Başkan Donald Trump’un Kudüs’ü tek taraflı olarak İsrail’in başkenti ilan etmesi ve ABD’nin İsrail Büyükelçiliği'ni Tel Aviv'den Kudüs'e taşıması dünyanın pek çok yerinde olduğu gibi Almanya’da da değişik protesto gösterilerine neden oldu. Berlin’de yapılan bazı gösterilerde İsrail bayraklarını sembolize eden, elle çizilmiş kumaşların yakılması sonrasında geçen haftalarda, ülkede bir kez daha Müslümanlar arasında antisemitizm tartışılmaya başlandı.
Bu tartışmaları alevlendiren bir diğer gelişme, Berlin’de kipa ile dolaşan bir kişinin Nisan ayının sonunda saldırıya uğraması oldu. Saldırının görüntülerinin internet ortamında yayılmasının ardından olay büyük tepki topladı. Almanya Yahudi Cemaati tepki olarak ülke çapında binlerce kişinin katıldığı kipalı yürüyüşler düzenledi.
Saldırının faillerinden olan 19 yaşındaki bir Suriyeli ise polise gidip teslim oldu. Geçen yıl Berlin'de 14 yaşındaki bir çocuğun Müslüman sınıf arkadaşlarının, Yahudi olması sebebiyle kendisine yönelik taciz ve hakaretlerin ardından okuldan ayrılmak zorunda kaldığı ortaya çıkmış, olay beraberinde Yahudi düşmanlığı içeren okullardaki mobbingin boyutu ile ilgili tartışmaları beraberinde getirmişti.

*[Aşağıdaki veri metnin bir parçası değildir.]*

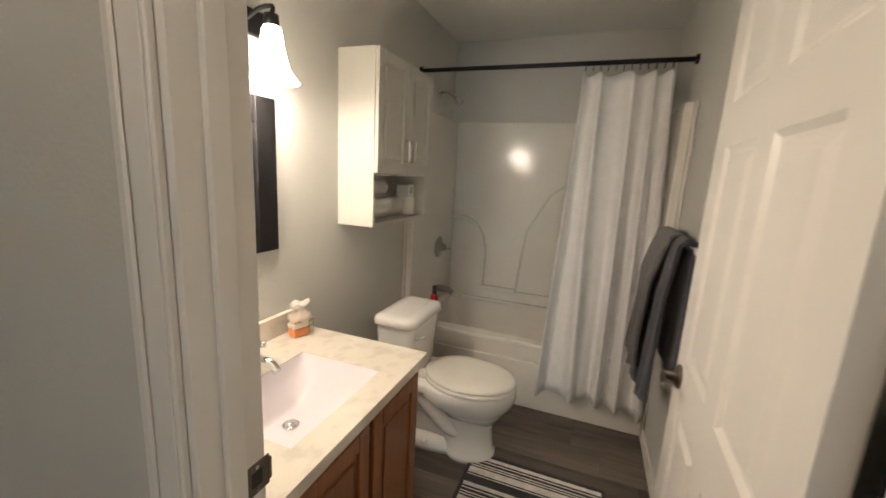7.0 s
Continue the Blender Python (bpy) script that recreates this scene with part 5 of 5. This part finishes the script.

Antisemist saldırıların ve Filistinlilerin gösterilerinde İsrail bayraklarının yakılmasından sonra, Almanya Cumhurbaşkanı Frank-Walter Steinmeier, ülkede yaşayan Müslümanlar arasında antisemitizmin yayılmasından dolayı endişeli olduğunu belirtti. Başbakan Angela Merkel ise, Yahudi karşıtlığıyla mücadele konusunda kararlı olduklarını ve “bu mücadelenin kazanılması gerektiğini” söyledi.

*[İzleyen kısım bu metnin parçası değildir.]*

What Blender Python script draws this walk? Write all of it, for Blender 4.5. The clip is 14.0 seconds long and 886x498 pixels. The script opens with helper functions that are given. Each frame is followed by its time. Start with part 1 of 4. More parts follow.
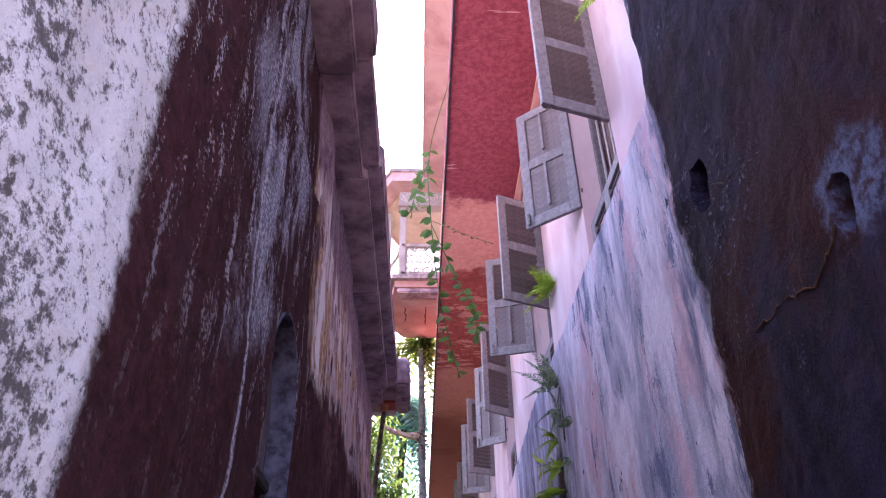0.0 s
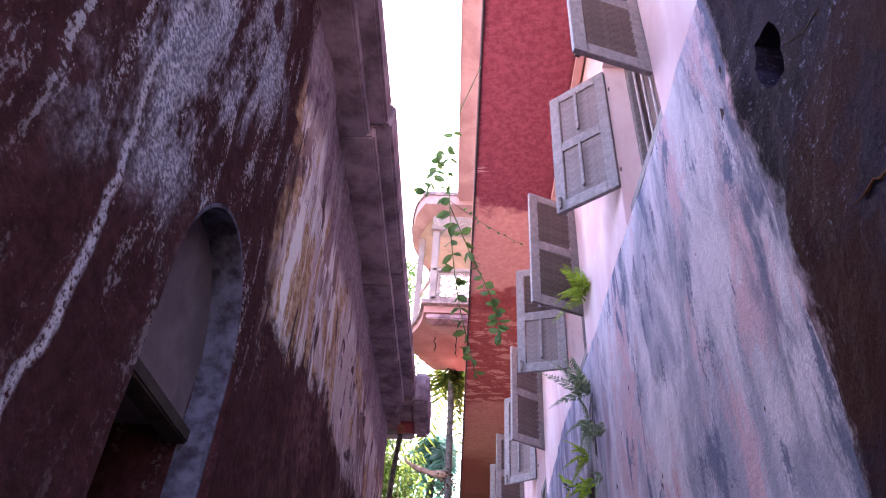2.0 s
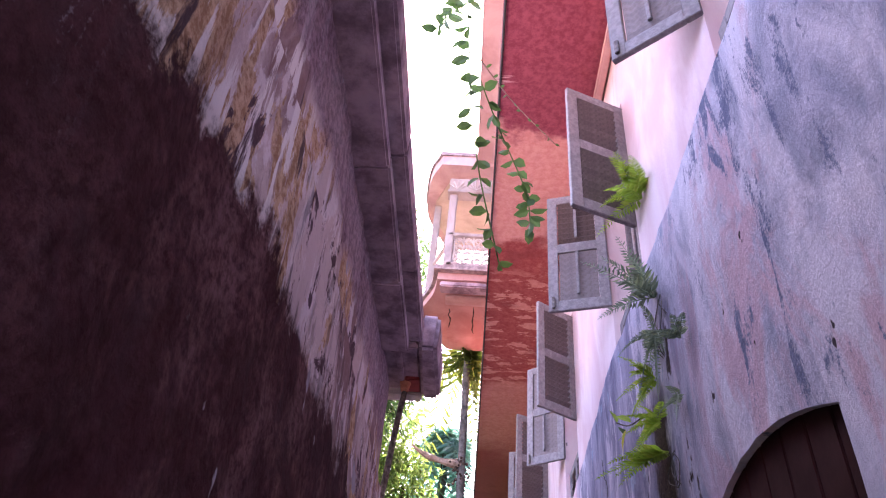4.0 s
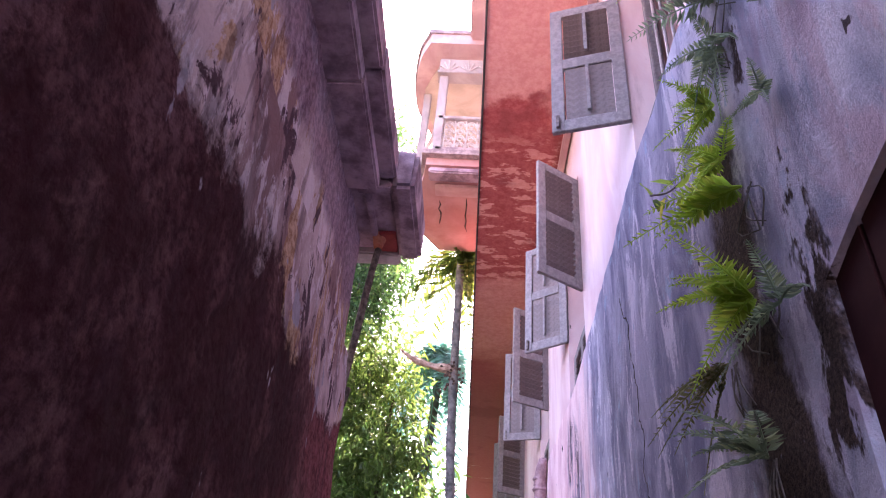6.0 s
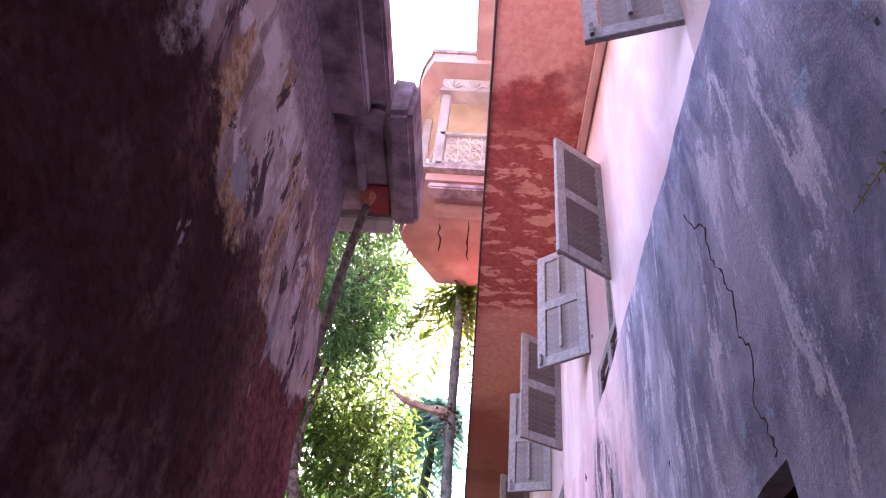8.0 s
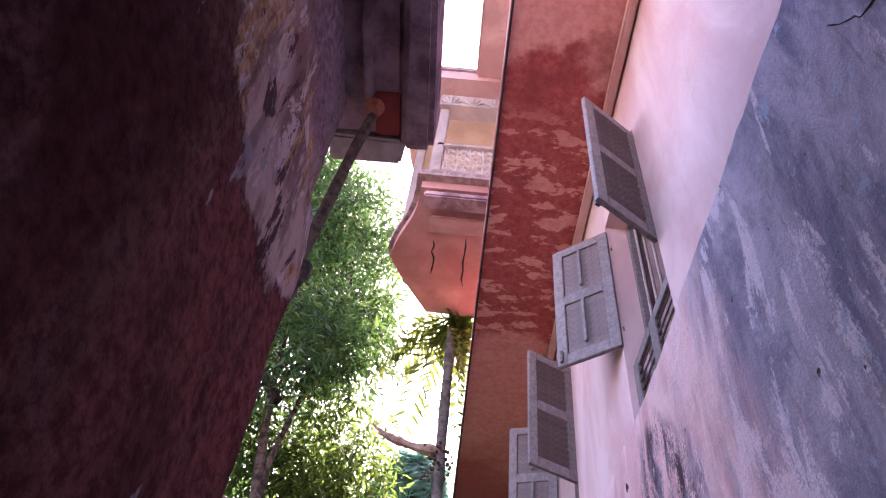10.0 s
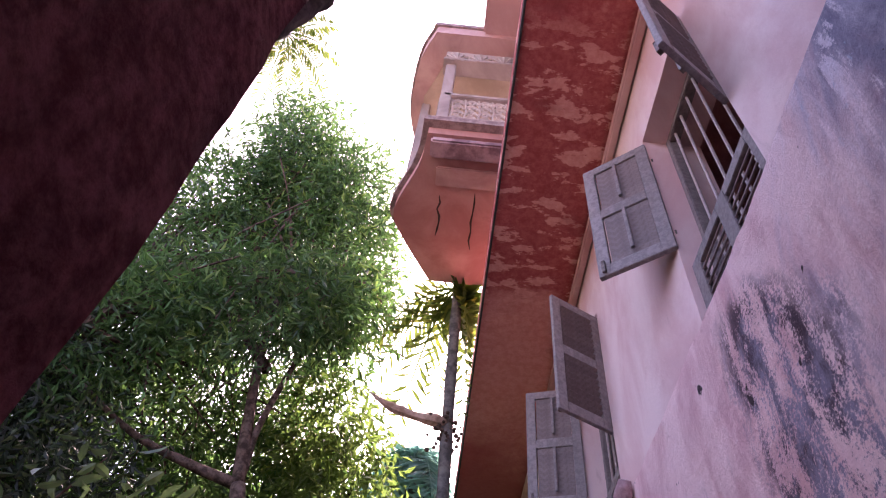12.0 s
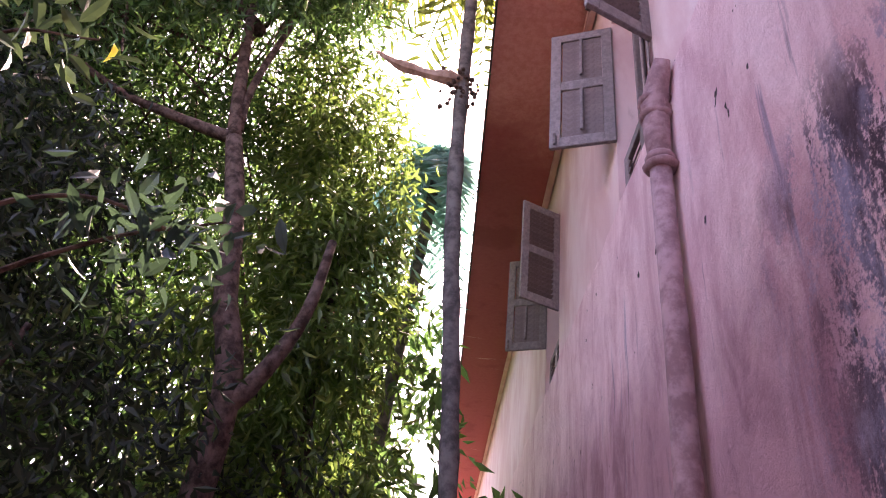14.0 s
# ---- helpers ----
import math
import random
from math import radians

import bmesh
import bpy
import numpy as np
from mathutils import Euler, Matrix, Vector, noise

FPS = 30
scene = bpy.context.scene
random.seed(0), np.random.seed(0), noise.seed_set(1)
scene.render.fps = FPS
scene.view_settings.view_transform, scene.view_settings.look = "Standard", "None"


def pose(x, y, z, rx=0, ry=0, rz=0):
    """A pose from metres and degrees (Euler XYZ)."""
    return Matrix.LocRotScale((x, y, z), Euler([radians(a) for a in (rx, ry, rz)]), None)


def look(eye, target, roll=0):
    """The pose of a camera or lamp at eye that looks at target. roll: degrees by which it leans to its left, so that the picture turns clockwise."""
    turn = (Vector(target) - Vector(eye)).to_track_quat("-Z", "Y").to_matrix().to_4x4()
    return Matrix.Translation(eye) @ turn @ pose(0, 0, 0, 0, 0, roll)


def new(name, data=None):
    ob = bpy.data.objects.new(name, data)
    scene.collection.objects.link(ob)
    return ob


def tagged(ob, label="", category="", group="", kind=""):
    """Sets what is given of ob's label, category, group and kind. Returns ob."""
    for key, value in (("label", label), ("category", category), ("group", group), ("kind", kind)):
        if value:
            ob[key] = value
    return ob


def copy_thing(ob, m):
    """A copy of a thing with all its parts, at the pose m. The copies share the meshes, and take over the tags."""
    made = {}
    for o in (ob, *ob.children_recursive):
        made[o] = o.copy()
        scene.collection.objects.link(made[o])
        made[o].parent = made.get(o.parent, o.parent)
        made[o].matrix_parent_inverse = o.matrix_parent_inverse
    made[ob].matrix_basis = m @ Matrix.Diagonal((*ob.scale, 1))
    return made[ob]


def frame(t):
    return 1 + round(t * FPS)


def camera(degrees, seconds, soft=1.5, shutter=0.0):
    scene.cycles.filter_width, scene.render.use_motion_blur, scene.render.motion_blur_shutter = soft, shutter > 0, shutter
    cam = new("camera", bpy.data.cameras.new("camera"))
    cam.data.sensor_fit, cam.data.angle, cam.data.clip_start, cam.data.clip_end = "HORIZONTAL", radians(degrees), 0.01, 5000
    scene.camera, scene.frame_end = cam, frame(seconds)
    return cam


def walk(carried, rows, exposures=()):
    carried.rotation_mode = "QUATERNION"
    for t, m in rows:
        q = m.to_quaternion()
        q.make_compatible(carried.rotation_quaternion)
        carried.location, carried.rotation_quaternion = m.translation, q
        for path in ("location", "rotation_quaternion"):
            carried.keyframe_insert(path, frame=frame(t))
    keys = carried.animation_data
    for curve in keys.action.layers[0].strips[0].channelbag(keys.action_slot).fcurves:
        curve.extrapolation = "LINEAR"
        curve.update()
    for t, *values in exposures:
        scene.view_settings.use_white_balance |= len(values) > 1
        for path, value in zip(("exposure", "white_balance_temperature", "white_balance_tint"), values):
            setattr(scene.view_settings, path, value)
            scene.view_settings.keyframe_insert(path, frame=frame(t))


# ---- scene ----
cam = camera(66.0, 14.0, 1.1)
PATH = [
    (0, (0.046, 0.483, 1.461), (0.106, 2.132, 2.591), -0.6),
    (0.5, (0.01, 0.601, 1.455), (0.058, 2.25, 2.586), -0.1),
    (1, (0.005, 0.739, 1.443), (0.097, 2.371, 2.595), -1.2),
    (1.5, (0.221, 0.971, 1.425), (0.123, 2.553, 2.644), 4.2),
    (2, (0.255, 1.278, 1.407), (0.184, 2.837, 2.658), 3.9),
    (2.5, (0.189, 1.55, 1.415), (0.138, 3.116, 2.659), 4.6),
    (2.7, (0.204, 1.631, 1.406), (0.106, 3.196, 2.648), 6.6),
    (4.8, (0.405, 3.467, 1.577), (0.262, 4.985, 2.872), 6.3),
    (5, (0.445, 3.569, 1.55), (0.273, 5.093, 2.833), 7.6),
    (5.5, (0.415, 3.879, 1.525), (0.28, 5.468, 2.731), 7.9),
    (6, (0.396, 4.175, 1.506), (0.281, 5.801, 2.664), 5.5),
    (6.5, (0.417, 4.488, 1.497), (0.265, 6.067, 2.715), 6.9),
    (7, (0.364, 4.789, 1.474), (0.314, 6.296, 2.788), 4.6),
    (7.5, (0.332, 5.132, 1.439), (0.288, 6.646, 2.747), 4.2),
    (8, (0.359, 5.462, 1.442), (0.238, 6.928, 2.796), 7.2),
    (8.5, (0.259, 5.776, 1.438), (0.245, 7.21, 2.833), 3.4),
    (8.7, (0.242, 5.869, 1.429), (0.235, 7.34, 2.784), 3.4),
    (10.8, (0.119, 7.203, 1.429), (0.012, 8.386, 3.038), 10.9),
    (11, (0.115, 7.304, 1.436), (0.018, 8.523, 3.019), 10.5),
    (11.5, (0.029, 7.525, 1.4), (-0.007, 8.656, 3.05), 8.7),
    (12, (-0.01, 7.835, 1.384), (-0.053, 9.037, 2.982), 7.6),
    (12.5, (0.117, 8.196, 1.324), (-0.009, 9.558, 2.783), 10.7),
    (13, (0.168, 8.486, 1.272), (0.17, 9.947, 2.637), 8.1),
    (13.5, (0.2, 8.79, 1.231), (0.221, 10.372, 2.454), 5.7),
    (14, (0.292, 9.088, 1.19), (0.211, 10.762, 2.283), 7.0),
]
EXPOSURES = [(0.0, 3.3, 6700.0, 40.5), (1.0, 3.5, 6750.0, 40.5), (2.6, 3.52, 6850.0, 41.5), (5.0, 3.75, 6950.0, 42.0), (6.2, 3.8, 6950.0, 42.0), (8.7, 3.6, 7000.0, 42.0), (10.8, 3.0, 7150.0, 46.0), (11.6, 2.95, 7150.0, 46.0), (12.0, 2.7, 7200.0, 47.0), (12.5, 1.4, 7300.0, 48.5), (13.0, 3.05, 7450.0, 52.0), (13.5, 2.75, 7700.0, 52.0), (14.0, 3.1, 7700.0, 50.5)]
walk(cam, [(t, look(eye, target, roll)) for t, eye, target, roll in PATH], exposures=EXPOSURES)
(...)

Daha önce başta Angela Merkel olmak üzeri birçok Alman politikacı Almanya’da Hitler döneminde yaşananlardan ötürü antisemitizme yer olmadığını, ayrıca İsrail’in varlığının Almanya için ‘hikmet-i hükümet’ sayıldığını açıklamışlardı. Federal hükümet geçen yıl antisemitizmin İsrail düşmanlığını da kapsayan yeni bir tanımını kabul etmişti.
Federal hükümetin 2017’nin ilk altı ayında kayda geçen antisemit sözel ve fiziksel saldırılarla ilgili raporuna göre, 2016’da aynı dönemde toplam 654 olan saldırı sayısı 681’e tırmandı. Bu saldırıların 632’si, yani yüzde 93’ü Alman aşırı sağcılar ve ırkçılar tarafından yapıldı. Söz konusu raporda Müslümanların neden olduğu olay sayısı 23 olarak tanımlanırken, 25 saldırının ise İsrail karşıtı aşırı solcularla bağlantısı olduğu belirtiliyor.

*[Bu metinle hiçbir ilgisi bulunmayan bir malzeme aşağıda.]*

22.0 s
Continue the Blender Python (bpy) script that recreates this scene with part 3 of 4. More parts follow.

Ancak toplumda egemen olan yargı, antisemitizmin özellikle 2015 sonrasında yaşanan göçmen krizinden bu yana Müslüman gençler arasında daha yaygın olduğu yönünde. Uzmanlar da özellikle okullarda, Arap ve Türk kökenli gençler arasında antisemitizmin artışını kaygıyla izliyor. Antisemitizmle mücadele için gençlere yönelik projeler yürüten ‘Çok kültürlü Forum’ adlı dernekten Deniz Gresher, antisemitist tavır ve saldırların artığını doğrulayarak, antisemitik söylemlerin Müslüman gençler ve Alman gençler arasında farklılık gösterdiğini belirtiyor.